Lefschetz thimble structure in one-dimensional lattice Thirring model at finite density

TL;DR

This paper analyzes the Lefschetz thimble structure in a one-dimensional lattice Thirring model at finite density, identifying critical points, thimble contributions, and their behavior across different chemical potentials to aid Monte Carlo simulations.

Contribution

It systematically studies the Lefschetz thimble structure in the lattice Thirring model, revealing how multiple thimbles contribute across the crossover region and their role in the continuum and low-temperature limits.

Findings

At small and large chemical potentials, a single thimble dominates.

Multiple thimbles contribute significantly in the crossover region.

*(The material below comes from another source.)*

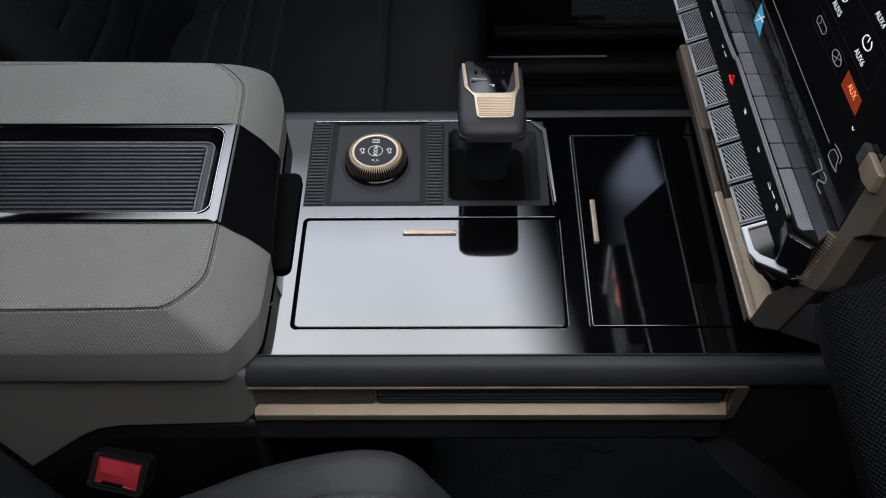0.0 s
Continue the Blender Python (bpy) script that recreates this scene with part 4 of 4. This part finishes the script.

Adding multi thimble contributions recovers the rapid crossover behavior.

Abstract

We investigate Lefschetz thimble structure of the complexified path-integration in the one-dimensional lattice massive Thirring model with finite chemical potential. The lattice model is formulated with staggered fermions and a compact auxiliary vector boson (a link field), and the whole set of the critical points (the complex saddle points) are sorted out, where each critical point turns out to be in a one-to-one correspondence with a singular point of the effective action (or a zero point of the fermion determinant). For a subset of critical point solutions in the uniform-field subspace, we examine the upward and downward cycles and the Stokes phenomenon with varying the chemical potential, and we identify the intersection numbers to determine the thimbles contributing to the path-integration of the partition function. We show that the original integration path becomes equivalent to a single Lefschetz thimble at small and large chemical potentials, while in the crossover region multi thimbles must contribute to the path integration. Finally, reducing the model to a uniform field space, we study the relative importance of multiple thimble contributions and their behavior toward continuum and low-temperature limits quantitatively, and see how the rapid crossover behavior is recovered by adding the multi thimble contributions at low temperatures. Those findings will be useful for performing Monte-Carlo simulations on the Lefschetz thimbles.